--- Begin SUPPLIED DATA ---
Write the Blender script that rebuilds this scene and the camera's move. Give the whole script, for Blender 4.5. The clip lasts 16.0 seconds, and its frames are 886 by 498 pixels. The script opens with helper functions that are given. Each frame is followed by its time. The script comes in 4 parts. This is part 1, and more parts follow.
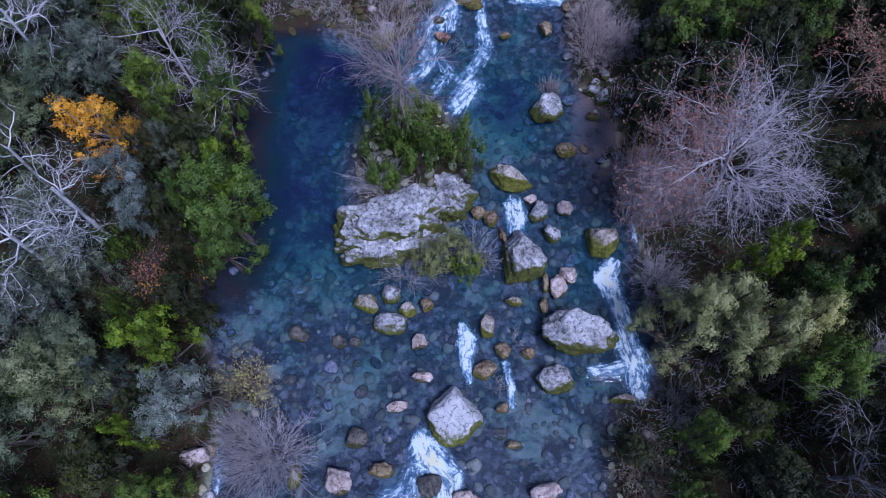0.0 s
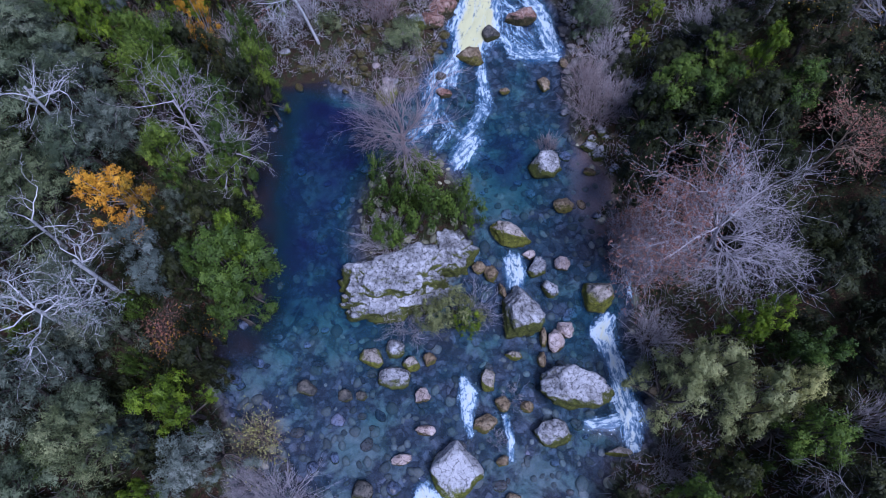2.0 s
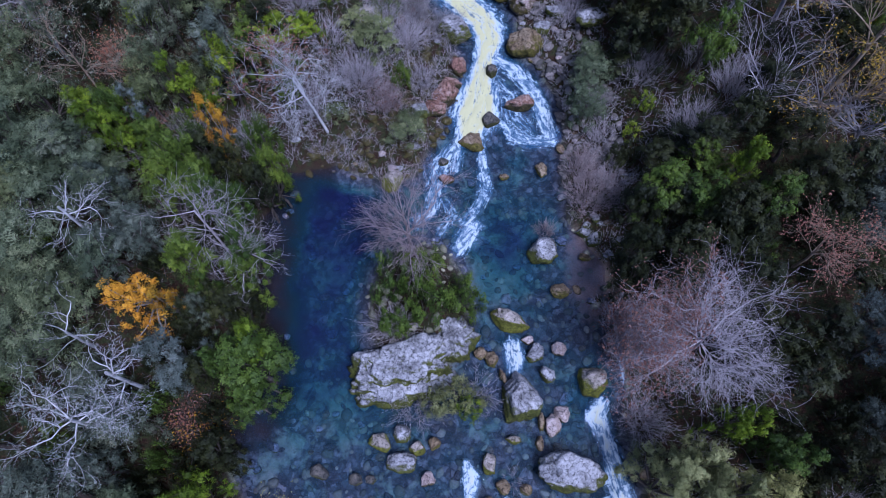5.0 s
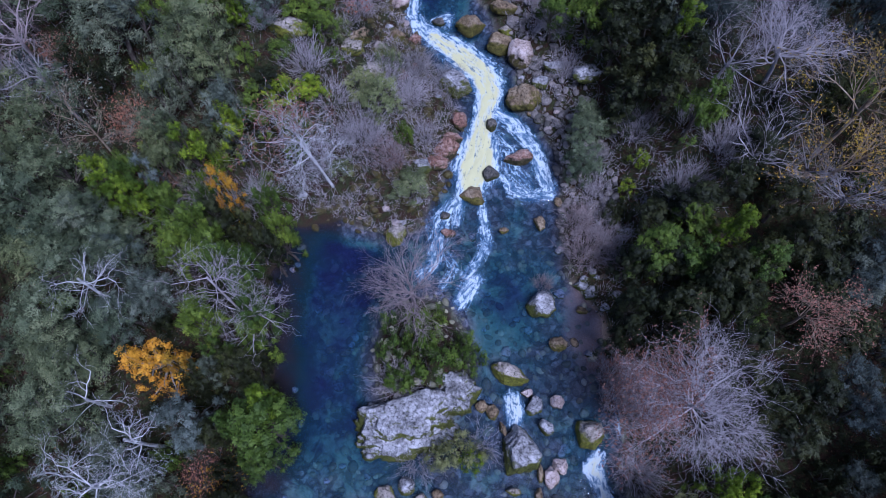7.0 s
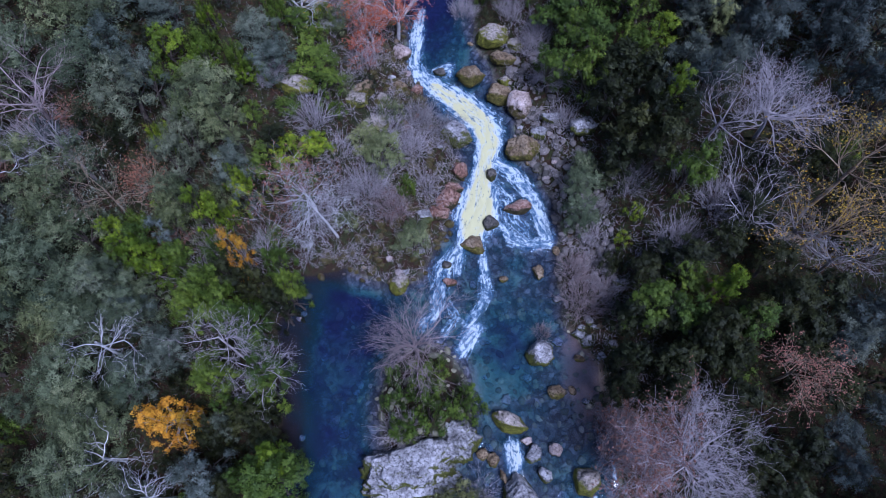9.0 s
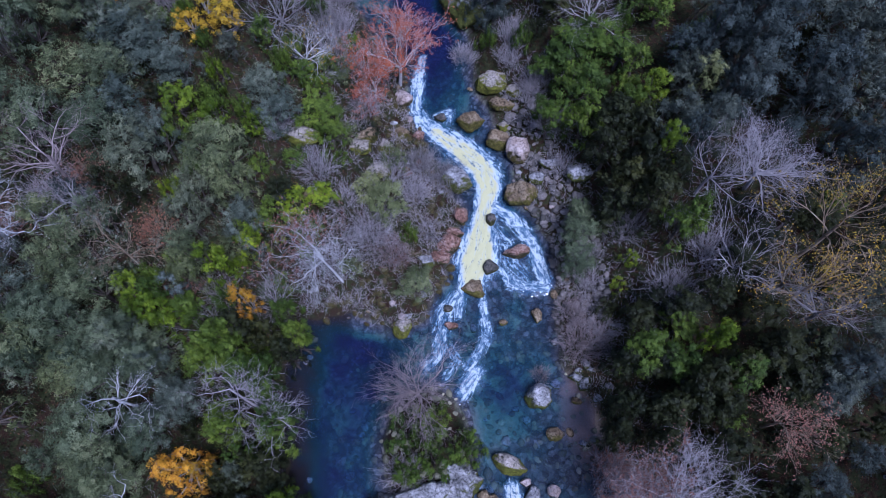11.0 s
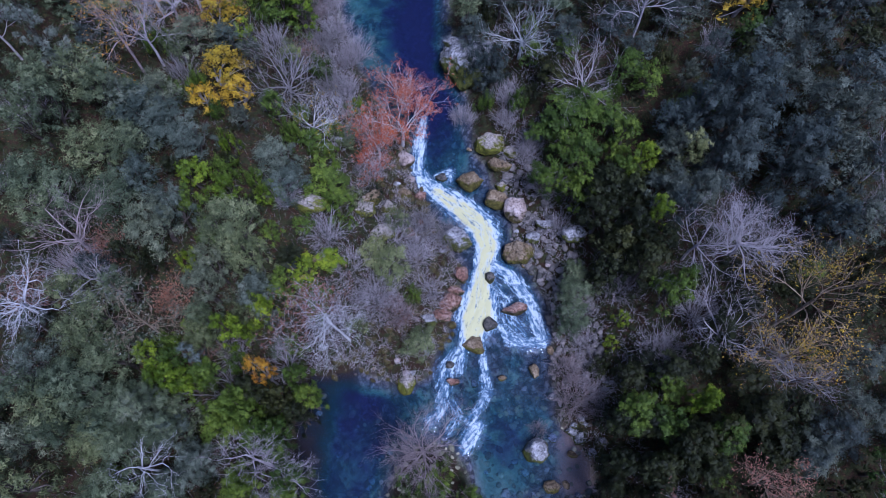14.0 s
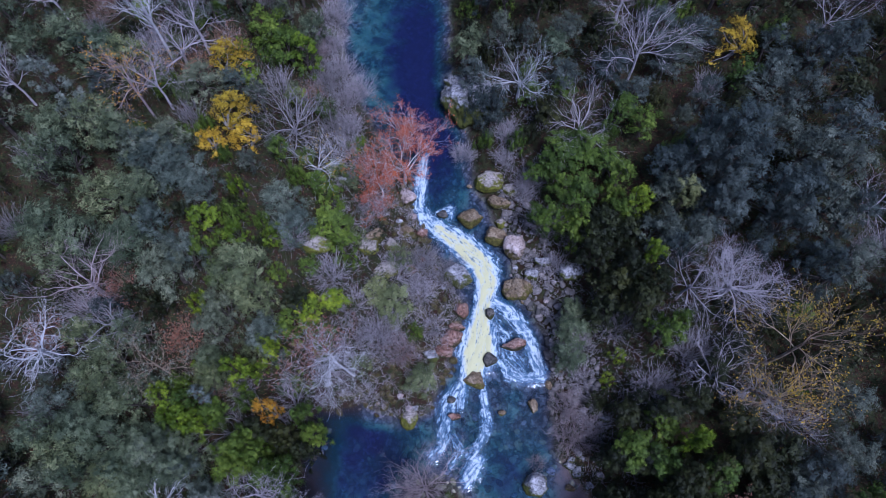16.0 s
--- End SUPPLIED DATA ---
* _YOUR OBJECTIVE_:
Copy the material exactly. Do not include the pictures.

* _OUTPUT BELOW_:
Write the Blender script that rebuilds this scene and the camera's move. Give the whole script, for Blender 4.5. The clip lasts 16.0 seconds, and its frames are 886 by 498 pixels. The script opens with helper functions that are given. Each frame is followed by its time. The script comes in 4 parts. This is part 1, and more parts follow.
0.0 s
2.0 s
5.0 s
7.0 s
9.0 s
11.0 s
14.0 s
16.0 s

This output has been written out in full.